Ocean acidification may speed up total warming this century as much as 0.9°F, a new study finds. This amplifying feedback is not to be found in the forthcoming climate report from the Intergovernmental Panel on Climate Change (IPCC) — one more reason it provides an instantly out of date lowball estimate of future warming.
But unrestricted carbon pollution doesn’t merely threaten to wipe out coral reefs, oysters, salmon, and other ocean species we rely on. Researchers find “Global warming amplified by reduced sulphur fluxes as a result of ocean acidification,” in a new Nature Climate Change study (subs. req’d).
As an accompanying news article in Nature explains:
Atmospheric sulphur, most of which comes from the sea, is a check against global warming. Phytoplankton — photosynthetic microbes that drift in sunlit water — produces a compound called dimethylsulphide (DMS). Some of this enters the atmosphere and reacts to make sulphuric acid, which clumps into aerosols, or microscopic airborne particles. Aerosols seed the formation of clouds, which help cool the Earth by reflecting sunlight….

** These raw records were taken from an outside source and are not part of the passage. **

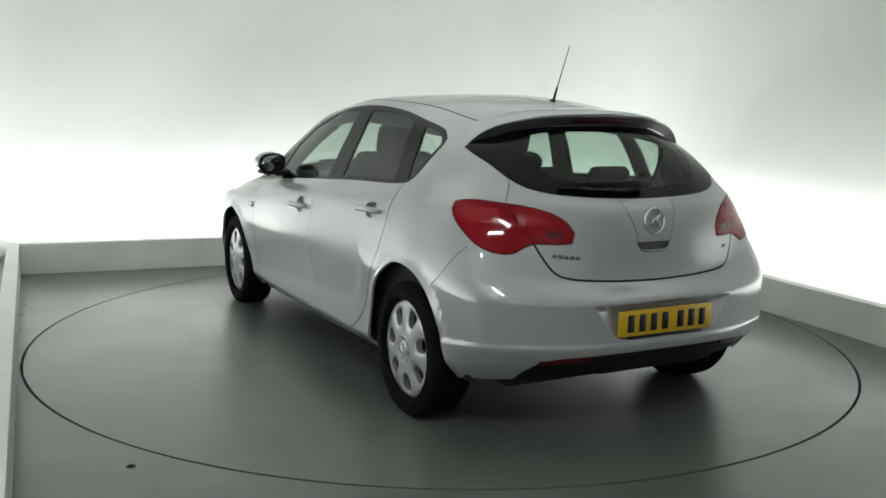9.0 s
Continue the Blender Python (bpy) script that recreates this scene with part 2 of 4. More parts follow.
def smooth_through(knots, values, at, keep_monotone):
    """Values at the places 'at' of a cubic through values (n, ...) at knots (n)."""
    h = np.diff(knots)
    h = h.reshape((-1,) + (1,) * (values.ndim - 1))
    d = np.diff(values, axis=0) / h
    m = np.empty_like(values)
    m[0], m[-1] = d[0], d[-1]
    if keep_monotone:
        same = d[:-1] * d[1:] > 0
        w1, w2 = 2 * h[1:] + h[:-1], h[1:] + 2 * h[:-1]
        safe = np.where(same, w1 / np.where(same, d[:-1], 1) + w2 / np.where(same, d[1:], 1), 1)
        m[1:-1] = np.where(same, (w1 + w2) / safe, 0)
    else:
        m[1:-1] = (d[:-1] * h[1:] + d[1:] * h[:-1]) / (h[1:] + h[:-1])
    i = np.clip(np.searchsorted(knots, at, side="right") - 1, 0, len(knots) - 2)
    shape = (-1,) + (1,) * (values.ndim - 1)
    u, hh = ((at - knots[i]) / np.diff(knots)[i]).reshape(shape), h[i]
    return (values[i] * (2 * u**3 - 3 * u**2 + 1) + values[i + 1] * (3 * u**2 - 2 * u**3)
            + m[i] * hh * (u**3 - 2 * u**2 + u) + m[i + 1] * hh * (u**3 - u**2))


def body_lines():
    lines = np.array([np.array(v).T for v in LINES.values()])
    knots = np.concatenate([[0], np.cumsum(np.linalg.norm(np.diff(lines[3], axis=0), axis=1))])
    mirror = np.array((1, -1, 1))
    # reflected neighbours beyond both ends keep the surface square to the middle plane
    ext = np.concatenate([lines[:, 1:2] * mirror, lines, lines[:, -2:-1] * mirror], axis=1)
    kx = np.concatenate([[-knots[1]], knots, [2 * knots[-1] - knots[-2]]])
    return kx, np.swapaxes(ext, 0, 1).copy(), knots[-1]


KNOTS, CAGE, LENGTH = body_lines()


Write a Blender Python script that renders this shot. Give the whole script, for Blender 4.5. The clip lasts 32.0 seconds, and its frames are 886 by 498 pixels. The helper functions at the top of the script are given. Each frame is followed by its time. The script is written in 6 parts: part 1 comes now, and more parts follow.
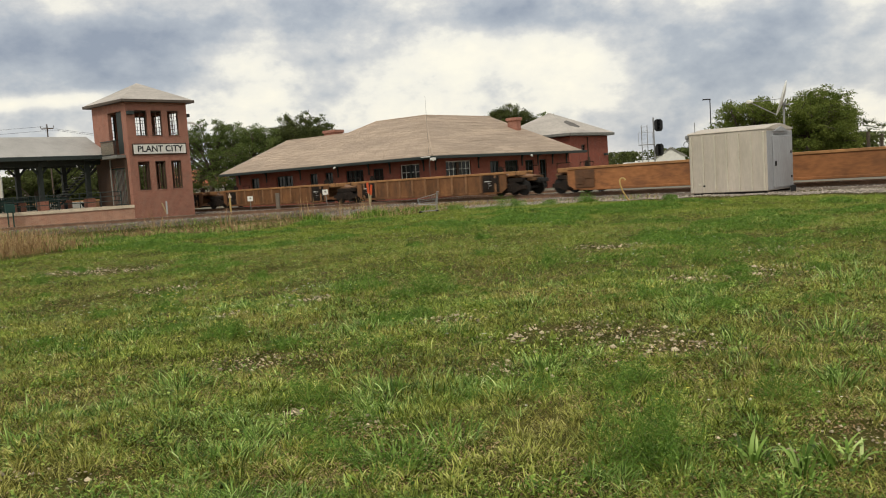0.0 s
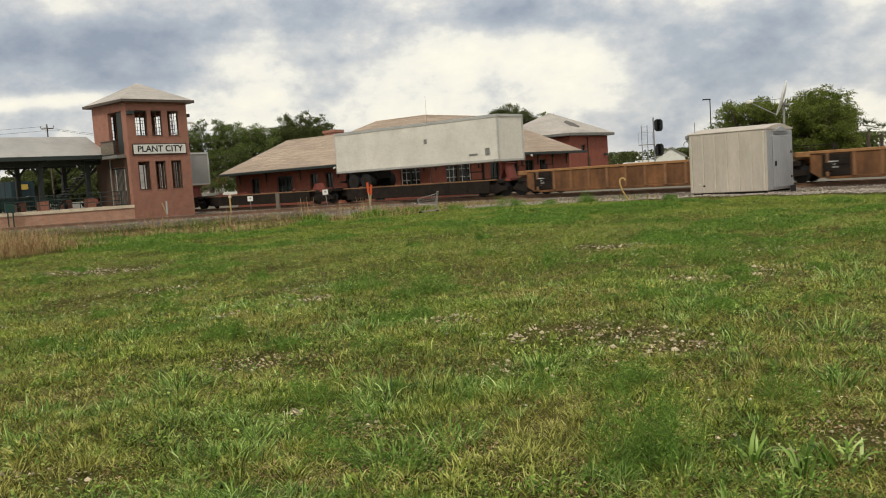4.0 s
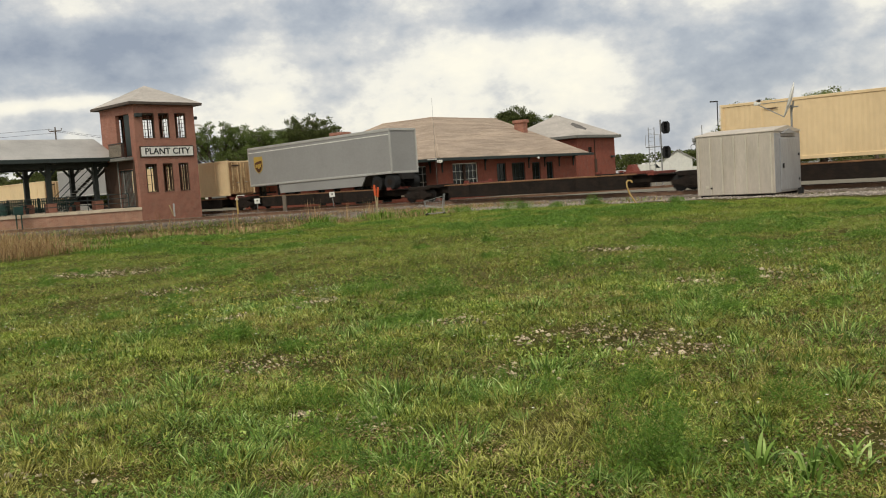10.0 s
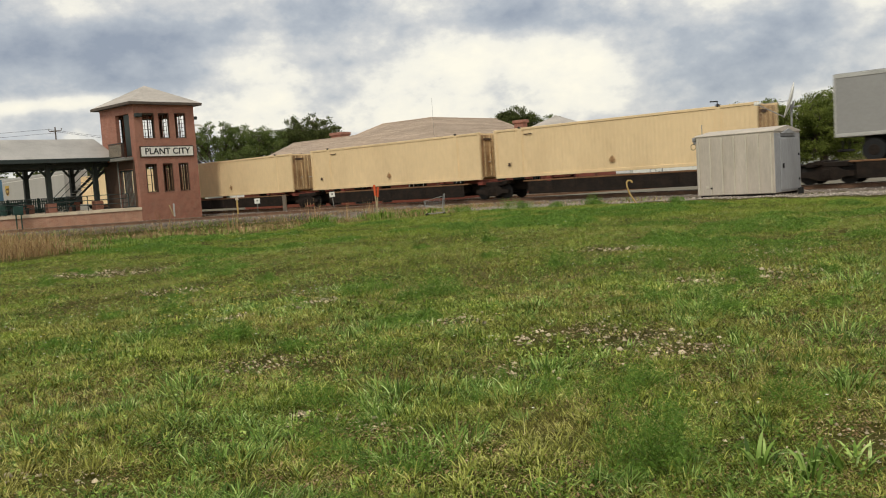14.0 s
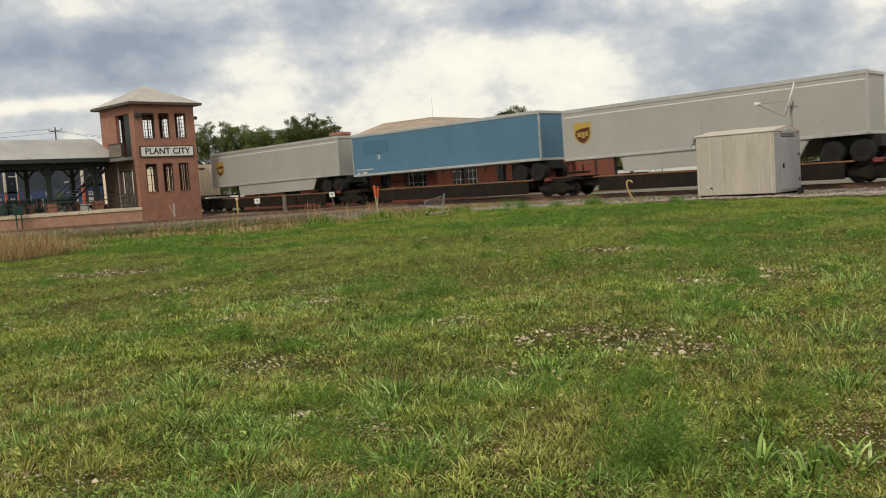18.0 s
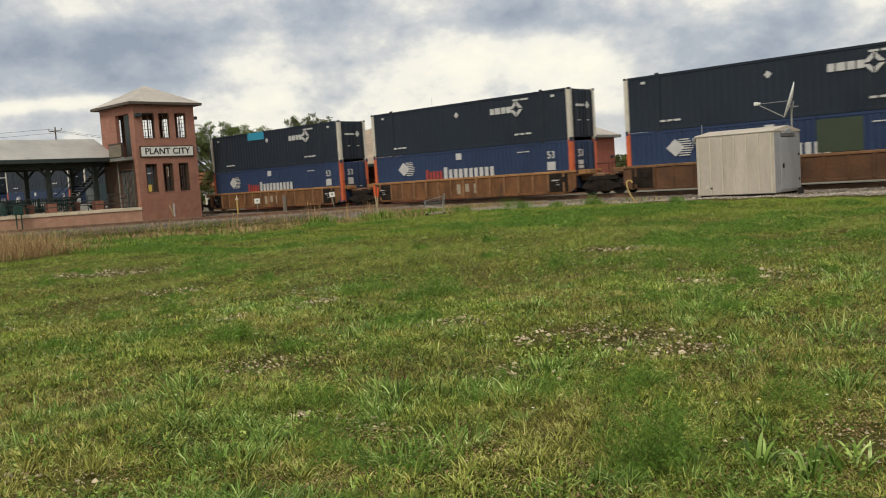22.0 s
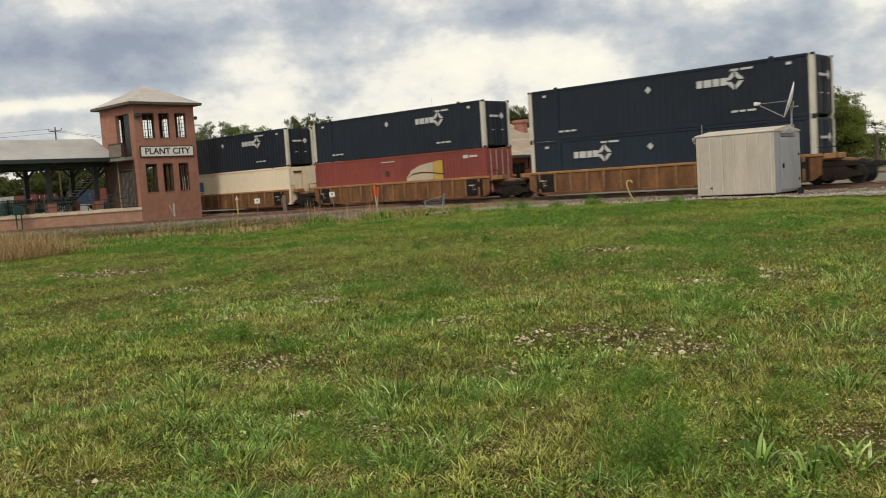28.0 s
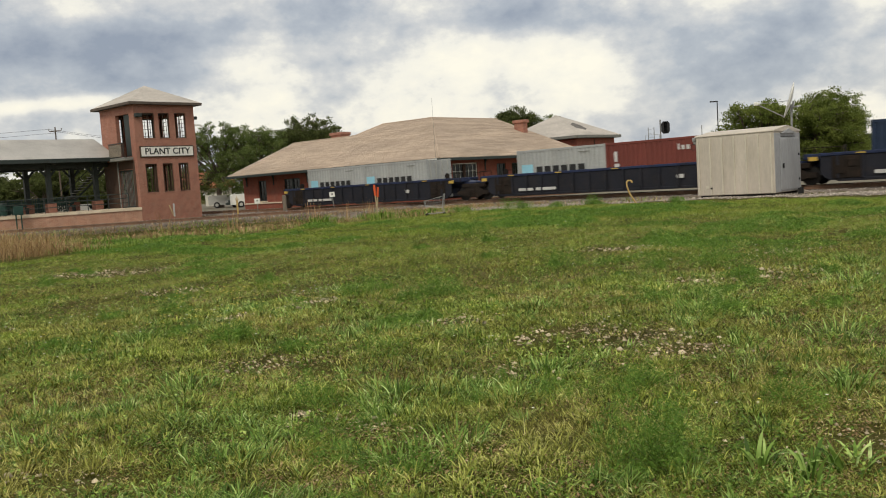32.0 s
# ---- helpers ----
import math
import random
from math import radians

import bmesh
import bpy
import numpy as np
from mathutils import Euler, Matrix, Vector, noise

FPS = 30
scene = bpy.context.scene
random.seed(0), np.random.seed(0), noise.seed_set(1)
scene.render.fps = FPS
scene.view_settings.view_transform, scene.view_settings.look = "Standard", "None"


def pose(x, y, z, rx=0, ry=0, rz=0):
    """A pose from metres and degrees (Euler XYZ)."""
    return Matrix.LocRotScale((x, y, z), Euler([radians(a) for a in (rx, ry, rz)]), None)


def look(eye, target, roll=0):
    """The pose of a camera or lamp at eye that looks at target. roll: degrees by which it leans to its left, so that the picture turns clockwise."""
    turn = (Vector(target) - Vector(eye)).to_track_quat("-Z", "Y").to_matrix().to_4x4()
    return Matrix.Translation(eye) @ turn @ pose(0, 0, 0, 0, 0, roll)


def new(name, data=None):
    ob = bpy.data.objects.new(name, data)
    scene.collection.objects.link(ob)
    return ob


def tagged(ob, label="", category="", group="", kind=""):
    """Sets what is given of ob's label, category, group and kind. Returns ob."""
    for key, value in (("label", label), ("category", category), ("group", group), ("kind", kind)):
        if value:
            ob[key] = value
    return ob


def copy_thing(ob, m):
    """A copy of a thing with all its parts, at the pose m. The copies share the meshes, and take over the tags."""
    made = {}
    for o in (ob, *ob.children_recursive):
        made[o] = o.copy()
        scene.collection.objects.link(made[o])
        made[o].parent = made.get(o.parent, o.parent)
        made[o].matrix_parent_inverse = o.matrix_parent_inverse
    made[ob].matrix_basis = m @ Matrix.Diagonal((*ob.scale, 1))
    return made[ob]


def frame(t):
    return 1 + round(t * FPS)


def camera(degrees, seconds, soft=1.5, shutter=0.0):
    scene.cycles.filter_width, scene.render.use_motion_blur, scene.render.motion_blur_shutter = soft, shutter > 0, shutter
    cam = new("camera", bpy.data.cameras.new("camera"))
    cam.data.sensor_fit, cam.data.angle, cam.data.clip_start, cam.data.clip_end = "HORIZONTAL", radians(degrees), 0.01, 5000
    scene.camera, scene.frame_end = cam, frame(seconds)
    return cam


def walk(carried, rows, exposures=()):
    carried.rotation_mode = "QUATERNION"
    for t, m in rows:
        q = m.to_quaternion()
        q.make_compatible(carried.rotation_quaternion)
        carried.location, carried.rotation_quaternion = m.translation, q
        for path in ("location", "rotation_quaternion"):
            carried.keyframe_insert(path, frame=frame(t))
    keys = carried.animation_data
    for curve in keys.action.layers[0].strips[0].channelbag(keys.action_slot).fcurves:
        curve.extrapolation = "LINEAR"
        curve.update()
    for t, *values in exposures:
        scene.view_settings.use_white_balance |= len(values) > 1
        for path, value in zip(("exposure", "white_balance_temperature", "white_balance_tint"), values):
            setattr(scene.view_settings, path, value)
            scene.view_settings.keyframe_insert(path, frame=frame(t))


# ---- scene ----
TH = 0.7408                      # heading of the main line, turned from the x axis
D = Vector((math.cos(TH), -math.sin(TH), 0))   # along the main line
N = Vector((math.sin(TH), math.cos(TH), 0))    # across it, away from the camera
RZ = -math.degrees(TH)
NC = 42.65                       # centre of the main line
EYE = Vector((0, 0, 1.36))
cam = camera(53.9, 32.0, soft=1.05, shutter=0.2)


def aim(yaw, pitch, roll):
    a, b = radians(yaw), radians(pitch)
    way = Vector((math.sin(a) * math.cos(b), math.cos(a) * math.cos(b), math.sin(b)))
    return look(EYE, EYE + way * 50, roll)


FIRST, LAST = aim(0.426, -4.664, -3.76), aim(0, -4.486, -3.76)
walk(cam, [(0, FIRST), (4, FIRST), (7.6, FIRST), (7.7, aim(0.37, -4.64, -3.76)), (7.8, aim(-0.1, -4.42, -3.76)), (7.95, LAST), (12, LAST), (32, LAST)])

# ---- light ----
SUN_EL, SUN_AZ = 48, 196         # degrees above the horizon; compass from +y, clockwise
world = bpy.data.worlds.new("world")
scene.world = world
world.use_nodes = True
wt = world.node_tree
wt.nodes.clear()


def wn(kind, **kw):
    nd = wt.nodes.new(kind)
    for k, v in kw.items():
        if k.startswith("i_"):
            nd.inputs[k[2:].replace("_", " ")].default_value = v
        else:
            setattr(nd, k, v)
    return nd


def ramp_fill(rp, stops):
    el = rp.color_ramp.elements
    while len(el) < len(stops):
        el.new(0.5)
    for e, (p, c) in zip(el, stops):
        e.position, e.color = p, (*c, 1)


sky = wn("ShaderNodeTexSky", sky_type="NISHITA", sun_disc=False, sun_elevation=radians(SUN_EL), sun_rotation=radians(SUN_AZ), air_density=1.2, dust_density=2.0)
coord = wn("ShaderNodeTexCoord")
sep = wn("ShaderNodeSeparateXYZ")
wt.links.new(coord.outputs["Generated"], sep.inputs[0])


def wmath(op, a, b=0.0, c=0.0):
    nd = wn("ShaderNodeMath", operation=op)
    for i, v in enumerate((a, b, c)):
        if isinstance(v, (int, float)):
            nd.inputs[i].default_value = v
        else:
            wt.links.new(v, nd.inputs[i])
    return nd.outputs[0]


# the cloud deck: billows a little wider than high
flat = wn("ShaderNodeCombineXYZ")
wt.links.new(sep.outputs["X"], flat.inputs[0])
wt.links.new(sep.outputs["Y"], flat.inputs[1])
wt.links.new(wmath("MULTIPLY", sep.outputs["Z"], 1.6), flat.inputs[2])


def wnoise(scale, detail, rough, off, dist=0.0):
    mp = wn("ShaderNodeMapping")
    mp.inputs["Location"].default_value = off
    wt.links.new(flat.outputs[0], mp.inputs[0])
    nz = wn("ShaderNodeTexNoise", i_Scale=scale, i_Detail=detail, i_Roughness=rough, i_Distortion=dist)
    wt.links.new(mp.outputs[0], nz.inputs["Vector"])
    return nz.outputs["Fac"]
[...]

More recently, thinking has shifted towards predicting a feedback in the opposite direction, because of acidification. As more CO2 enters the atmosphere, some dissolves in seawater, forming carbonic acid. This is decreasing the pH of the oceans, which is already down by 0.1 pH units on pre-industrial times, and could be down by another 0.5 in some places by 2100. And studies using ‘mesocosms’ — enclosed volumes of seawater — show that seawater with a lower pH produces less DMS. On a global scale, a fall in DMS emissions due to acidification could have a major effect on climate, creating a positive-feedback loop and enhancing warming.
How much extra warming may occur because of ocean acidification? The study, led by scientists at the Max Planck Institute for Meteorology, concludes:
The reduced DMS emissions induce a significant additional radiative forcing, of which 83% is attributed to the impact of ocean acidification, tantamount to an equilibrium temperature response between 0.23 and 0.48 K. Our results indicate that ocean acidification has the potential to exacerbate anthropogenic warming through a mechanism that is not considered at present in projections of future climate change.
So we have up to 0.9°F warming from acidification this century that isn’t in the IPCC’s Fifth Assessment Report models. You can add that to the carbon feedback from the thawing permafrost — also unmodeled by the new IPCC report — which is projected to add up to 1.5°F to total global warming by 2100.
That means actual warming this century might well be 2°F higher than the IPCC projects. In the case where humanity keeps taking little or no action to restrict carbon pollution, that means actual warming by 2100 from preindustrial levels could exceed 10°F.